(Rows from a dataset of clips and code)
■ ■ ■ ■ ■

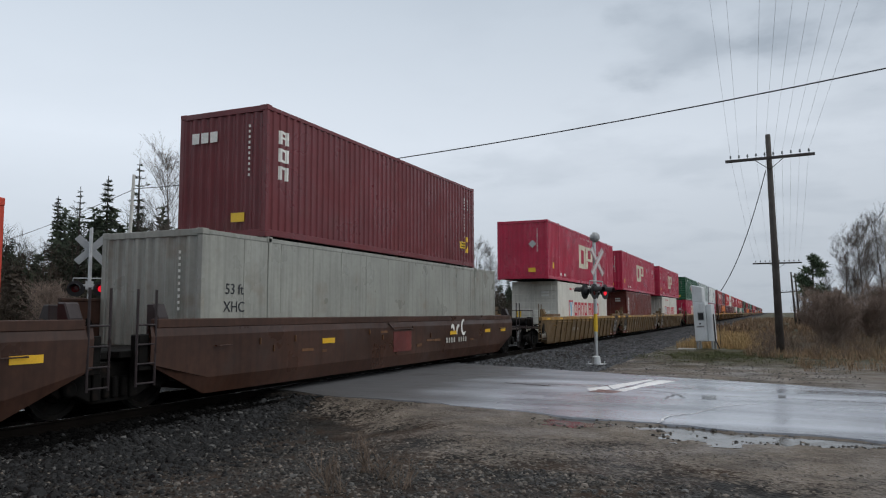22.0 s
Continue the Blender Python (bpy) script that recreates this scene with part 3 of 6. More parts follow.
# track: rails with a bright top, ties, and loose ballast
track = thing("railway_track", pose(XT, 0, 0), "single railway track of steel rails on wooden ties", "railway track", "", "structure")
web = [(-0.07, -0.165), (0.07, -0.165), (0.07, -0.150), (0.012, -0.135), (0.012, -0.045), (0.036, -0.035), (0.036, -0.006), (-0.036, -0.006),
       (-0.036, -0.035), (-0.012, -0.045), (-0.012, -0.135), (-0.07, -0.150)]
rail_mesh = Mesh().prism(web, -120, 1600, "y").done("rail")
top_mesh = Mesh().box(-0.034, 0.034, -120, 1600, -0.006, 0.0).done("rail_head")
for sx in (-0.7525, 0.7525):
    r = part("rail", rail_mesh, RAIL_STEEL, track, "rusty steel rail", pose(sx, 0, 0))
    part("rail_head", top_mesh, RAIL_TOP, r, "bright worn running surface")
tie_mesh = Mesh().box(-1.3, 1.3, -0.11, 0.11, -0.33, -0.168).done("tie", 0.012)
far_ties = Mesh()
for i in range(-60, 900):
    y = i * 0.52
    if -4 < y < 70 and not on_road(XT, y):
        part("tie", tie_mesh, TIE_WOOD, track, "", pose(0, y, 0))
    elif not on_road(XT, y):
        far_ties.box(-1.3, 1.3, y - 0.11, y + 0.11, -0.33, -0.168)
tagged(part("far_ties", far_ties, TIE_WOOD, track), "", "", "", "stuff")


def stones(name, count, place, size, material, label, seed, squash=0.7):
    """Loose broken stones: rough lumps of twelve corners each."""
    r = np.random.RandomState(seed)
    base = np.array([(-1, -1, -.6), (1, -1, -.6), (1, 1, -.6), (-1, 1, -.6), (-1.1, 0, .1), (0, -1.1, .1), (1.1, 0, .1), (0, 1.1, .1), (-.45, -.45, .85), (.5, -.4, .75), (.4, .5, .9), (-.5, .4, .7)])
    fc = [(0, 1, 5), (1, 2, 6), (2, 3, 7), (3, 0, 4), (0, 5, 8, 4), (1, 6, 9, 5), (2, 7, 10, 6), (3, 4, 11, 7), (8, 5, 9), (9, 6, 10), (10, 7, 11), (11, 4, 8), (8, 9, 10, 11)]
    vs, fs = [], []
    k = 0
    while k < count:
        x, y = place(r)
        if on_road(x, y, -0.1):
            continue
        s = size * np.exp(r.normal(0, 0.35))
        p = base * (1 + r.uniform(-0.22, 0.22, (12, 3))) * s * np.array([1, r.uniform(0.6, 1.0), squash * r.uniform(0.6, 1.1)])
        w = r.uniform(0, 6.28)
        cw, sw = math.cos(w), math.sin(w)
        z = ground_z(x, y) + s * r.uniform(0.0, 0.35)
        vs += [(x + q[0] * cw - q[1] * sw, y + q[0] * sw + q[1] * cw, z + q[2]) for q in p]
        fs += [tuple(i + 12 * k for i in f) for f in fc]
        k += 1
    return tagged(part(name, fast_mesh(name, vs, fs), material), label, "gravel", "", "stuff")


def beside_track(r):
    y = 2.5 + 10.5 * r.uniform() ** 1.2
    return XT + 1.9 + (abs(r.normal(0, 1.0)) * 0.95 + r.uniform(0, 0.6)) * (1 - 0.75 * smooth_step(8.0, 12.5, y)), y


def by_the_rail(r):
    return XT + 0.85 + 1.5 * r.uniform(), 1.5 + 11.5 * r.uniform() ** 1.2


def strewn(r):
    y = r.uniform(2.6, 9.5)
    return r.uniform(-9.0, 1.5) if r.uniform() < 0.6 else r.normal(-3.2, 1.3), y


def far_shoulder(r):
    y = 20 + 75 * r.uniform() ** 1.8
    return XT + r.uniform(0.9, 6.3), y


def by_signal(r):
    return r.uniform(-9, 2), r.uniform(18.5, 30)


stones("ballast", 6000, by_the_rail, 0.028, SHADED_STONE, "black ballast by the rails, train shade in its colour", 8)
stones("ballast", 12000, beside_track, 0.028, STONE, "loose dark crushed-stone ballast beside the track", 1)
stones("ballast", 13000, far_shoulder, 0.036, HAZY_STONE, "loose wet ballast on the far shoulder, paled for haze", 2)
stones("gravel", 1500, beside_track, 0.022, PALE_STONE, "pale wet stones among the dark ballast", 6)


def shoulder_chips(r):
    x = r.uniform(-8.5, 1.0)
    top = 7.3 + max(0, -4.4 - x) * 1.1 - max(0, x + 0.8) * 0.7
    return x, 2.4 + (min(top, 11.5) - 1.9) * r.uniform()


stones("gravel", 14000, shoulder_chips, 0.015, CHIP, "wet dark stone chips on the shoulder", 5)
stones("gravel", 1100, shoulder_chips, 0.015, PALE_STONE, "pale wet stones on the shoulder", 7)
stones("gravel", 5000, strewn, 0.0125, PEBBLE, "small wet pebbles strewn on the dirt", 3)


def in_puddle(r):
    cx, cy, lx, ly, _ = HOLLOWS[r.randint(len(HOLLOWS))]
    w, q = r.uniform(0, 6.28), 1.5 * math.sqrt(r.uniform())
    return site(cx + lx * q * math.cos(w), cy + ly * q * math.sin(w))


stones("gravel", 420, in_puddle, 0.016, CHIP, "small wet stones standing in the puddles", 11, 0.8)
stones("gravel", 3500, by_signal, 0.014, CHIP, "small wet stones on the road's verge", 4)

# ---- the train ----
def gone(t):
    """Metres that the train has run after t seconds, about 22 m/s."""
    return 21.5853 * t - 0.0064 * t ** 2 + 0.001144 * t ** 3 - 0.0000192 * t ** 4


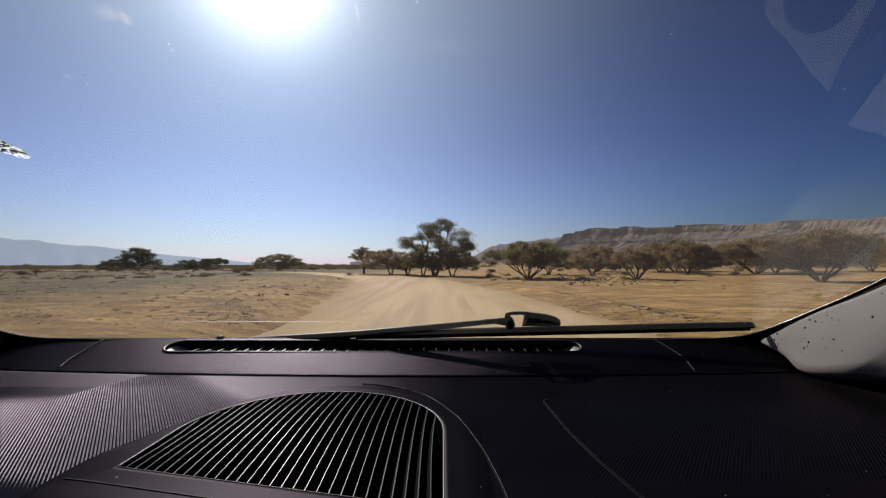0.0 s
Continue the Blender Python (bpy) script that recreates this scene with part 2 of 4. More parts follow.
def glass_material():
    m = bpy.data.materials.new("dusty_glass")
    m.use_nodes = True
    n, l = m.node_tree.nodes, m.node_tree.links
    n.clear()
    out = n.new("ShaderNodeOutputMaterial")
    clear = n.new("ShaderNodeBsdfTransparent")
    clear.inputs[0].default_value = (.93, .96, .96, 1)
    gloss = n.new("ShaderNodeBsdfGlossy")
    gloss.inputs["Roughness"].default_value = 0.01
    fres = n.new("ShaderNodeFresnel")
    fres.inputs[0].default_value = 1.52      # both faces of the pane
    one = n.new("ShaderNodeMixShader")
    l.new(fres.outputs[0], one.inputs[0])
    l.new(clear.outputs[0], one.inputs[1])
    l.new(gloss.outputs[0], one.inputs[2])
    dust = n.new("ShaderNodeBsdfTranslucent")
    dust.inputs[0].default_value = (.75, .72, .68, 1)
    tc = n.new("ShaderNodeTexCoord")
    t = n.new("ShaderNodeTexNoise")
    t.inputs["Scale"].default_value, t.inputs["Detail"].default_value = 5, 6
    l.new(tc.outputs["Object"], t.inputs["Vector"])
    r = n.new("ShaderNodeMapRange")
    r.inputs["From Min"].default_value, r.inputs["From Max"].default_value = .35, .75
    r.inputs["To Min"].default_value, r.inputs["To Max"].default_value = .008, .017
    l.new(t.outputs["Fac"], r.inputs["Value"])
    two = n.new("ShaderNodeMixShader")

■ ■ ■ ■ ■

## TASK:
Without the images, write out each line of the data verbatim.

## THE OUTPUT:
22.0 s
Continue the Blender Python (bpy) script that recreates this scene with part 3 of 6. More parts follow.
# track: rails with a bright top, ties, and loose ballast
track = thing("railway_track", pose(XT, 0, 0), "single railway track of steel rails on wooden ties", "railway track", "", "structure")
web = [(-0.07, -0.165), (0.07, -0.165), (0.07, -0.150), (0.012, -0.135), (0.012, -0.045), (0.036, -0.035), (0.036, -0.006), (-0.036, -0.006),
       (-0.036, -0.035), (-0.012, -0.045), (-0.012, -0.135), (-0.07, -0.150)]
rail_mesh = Mesh().prism(web, -120, 1600, "y").done("rail")
top_mesh = Mesh().box(-0.034, 0.034, -120, 1600, -0.006, 0.0).done("rail_head")
for sx in (-0.7525, 0.7525):
    r = part("rail", rail_mesh, RAIL_STEEL, track, "rusty steel rail", pose(sx, 0, 0))
    part("rail_head", top_mesh, RAIL_TOP, r, "bright worn running surface")
tie_mesh = Mesh().box(-1.3, 1.3, -0.11, 0.11, -0.33, -0.168).done("tie", 0.012)
far_ties = Mesh()
for i in range(-60, 900):
    y = i * 0.52
    if -4 < y < 70 and not on_road(XT, y):
        part("tie", tie_mesh, TIE_WOOD, track, "", pose(0, y, 0))
    elif not on_road(XT, y):
        far_ties.box(-1.3, 1.3, y - 0.11, y + 0.11, -0.33, -0.168)
tagged(part("far_ties", far_ties, TIE_WOOD, track), "", "", "", "stuff")


def stones(name, count, place, size, material, label, seed, squash=0.7):
    """Loose broken stones: rough lumps of twelve corners each."""
    r = np.random.RandomState(seed)
    base = np.array([(-1, -1, -.6), (1, -1, -.6), (1, 1, -.6), (-1, 1, -.6), (-1.1, 0, .1), (0, -1.1, .1), (1.1, 0, .1), (0, 1.1, .1), (-.45, -.45, .85), (.5, -.4, .75), (.4, .5, .9), (-.5, .4, .7)])
    fc = [(0, 1, 5), (1, 2, 6), (2, 3, 7), (3, 0, 4), (0, 5, 8, 4), (1, 6, 9, 5), (2, 7, 10, 6), (3, 4, 11, 7), (8, 5, 9), (9, 6, 10), (10, 7, 11), (11, 4, 8), (8, 9, 10, 11)]
    vs, fs = [], []
    k = 0
    while k < count:
        x, y = place(r)
        if on_road(x, y, -0.1):
            continue
        s = size * np.exp(r.normal(0, 0.35))
        p = base * (1 + r.uniform(-0.22, 0.22, (12, 3))) * s * np.array([1, r.uniform(0.6, 1.0), squash * r.uniform(0.6, 1.1)])
        w = r.uniform(0, 6.28)
        cw, sw = math.cos(w), math.sin(w)
        z = ground_z(x, y) + s * r.uniform(0.0, 0.35)
        vs += [(x + q[0] * cw - q[1] * sw, y + q[0] * sw + q[1] * cw, z + q[2]) for q in p]
        fs += [tuple(i + 12 * k for i in f) for f in fc]
        k += 1
    return tagged(part(name, fast_mesh(name, vs, fs), material), label, "gravel", "", "stuff")


def beside_track(r):
    y = 2.5 + 10.5 * r.uniform() ** 1.2
    return XT + 1.9 + (abs(r.normal(0, 1.0)) * 0.95 + r.uniform(0, 0.6)) * (1 - 0.75 * smooth_step(8.0, 12.5, y)), y


def by_the_rail(r):
    return XT + 0.85 + 1.5 * r.uniform(), 1.5 + 11.5 * r.uniform() ** 1.2


def strewn(r):
    y = r.uniform(2.6, 9.5)
    return r.uniform(-9.0, 1.5) if r.uniform() < 0.6 else r.normal(-3.2, 1.3), y


def far_shoulder(r):
    y = 20 + 75 * r.uniform() ** 1.8
    return XT + r.uniform(0.9, 6.3), y


def by_signal(r):
    return r.uniform(-9, 2), r.uniform(18.5, 30)


stones("ballast", 6000, by_the_rail, 0.028, SHADED_STONE, "black ballast by the rails, train shade in its colour", 8)
stones("ballast", 12000, beside_track, 0.028, STONE, "loose dark crushed-stone ballast beside the track", 1)
stones("ballast", 13000, far_shoulder, 0.036, HAZY_STONE, "loose wet ballast on the far shoulder, paled for haze", 2)
stones("gravel", 1500, beside_track, 0.022, PALE_STONE, "pale wet stones among the dark ballast", 6)


def shoulder_chips(r):
    x = r.uniform(-8.5, 1.0)
    top = 7.3 + max(0, -4.4 - x) * 1.1 - max(0, x + 0.8) * 0.7
    return x, 2.4 + (min(top, 11.5) - 1.9) * r.uniform()


stones("gravel", 14000, shoulder_chips, 0.015, CHIP, "wet dark stone chips on the shoulder", 5)
stones("gravel", 1100, shoulder_chips, 0.015, PALE_STONE, "pale wet stones on the shoulder", 7)
stones("gravel", 5000, strewn, 0.0125, PEBBLE, "small wet pebbles strewn on the dirt", 3)


def in_puddle(r):
    cx, cy, lx, ly, _ = HOLLOWS[r.randint(len(HOLLOWS))]
    w, q = r.uniform(0, 6.28), 1.5 * math.sqrt(r.uniform())
    return site(cx + lx * q * math.cos(w), cy + ly * q * math.sin(w))


stones("gravel", 420, in_puddle, 0.016, CHIP, "small wet stones standing in the puddles", 11, 0.8)
stones("gravel", 3500, by_signal, 0.014, CHIP, "small wet stones on the road's verge", 4)

# ---- the train ----
def gone(t):
    """Metres that the train has run after t seconds, about 22 m/s."""
    return 21.5853 * t - 0.0064 * t ** 2 + 0.001144 * t ** 3 - 0.0000192 * t ** 4


0.0 s
Continue the Blender Python (bpy) script that recreates this scene with part 2 of 4. More parts follow.
def glass_material():
    m = bpy.data.materials.new("dusty_glass")
    m.use_nodes = True
    n, l = m.node_tree.nodes, m.node_tree.links
    n.clear()
    out = n.new("ShaderNodeOutputMaterial")
    clear = n.new("ShaderNodeBsdfTransparent")
    clear.inputs[0].default_value = (.93, .96, .96, 1)
    gloss = n.new("ShaderNodeBsdfGlossy")
    gloss.inputs["Roughness"].default_value = 0.01
    fres = n.new("ShaderNodeFresnel")
    fres.inputs[0].default_value = 1.52      # both faces of the pane
    one = n.new("ShaderNodeMixShader")
    l.new(fres.outputs[0], one.inputs[0])
    l.new(clear.outputs[0], one.inputs[1])
    l.new(gloss.outputs[0], one.inputs[2])
    dust = n.new("ShaderNodeBsdfTranslucent")
    dust.inputs[0].default_value = (.75, .72, .68, 1)
    tc = n.new("ShaderNodeTexCoord")
    t = n.new("ShaderNodeTexNoise")
    t.inputs["Scale"].default_value, t.inputs["Detail"].default_value = 5, 6
    l.new(tc.outputs["Object"], t.inputs["Vector"])
    r = n.new("ShaderNodeMapRange")
    r.inputs["From Min"].default_value, r.inputs["From Max"].default_value = .35, .75
    r.inputs["To Min"].default_value, r.inputs["To Max"].default_value = .008, .017
    l.new(t.outputs["Fac"], r.inputs["Value"])
    two = n.new("ShaderNodeMixShader")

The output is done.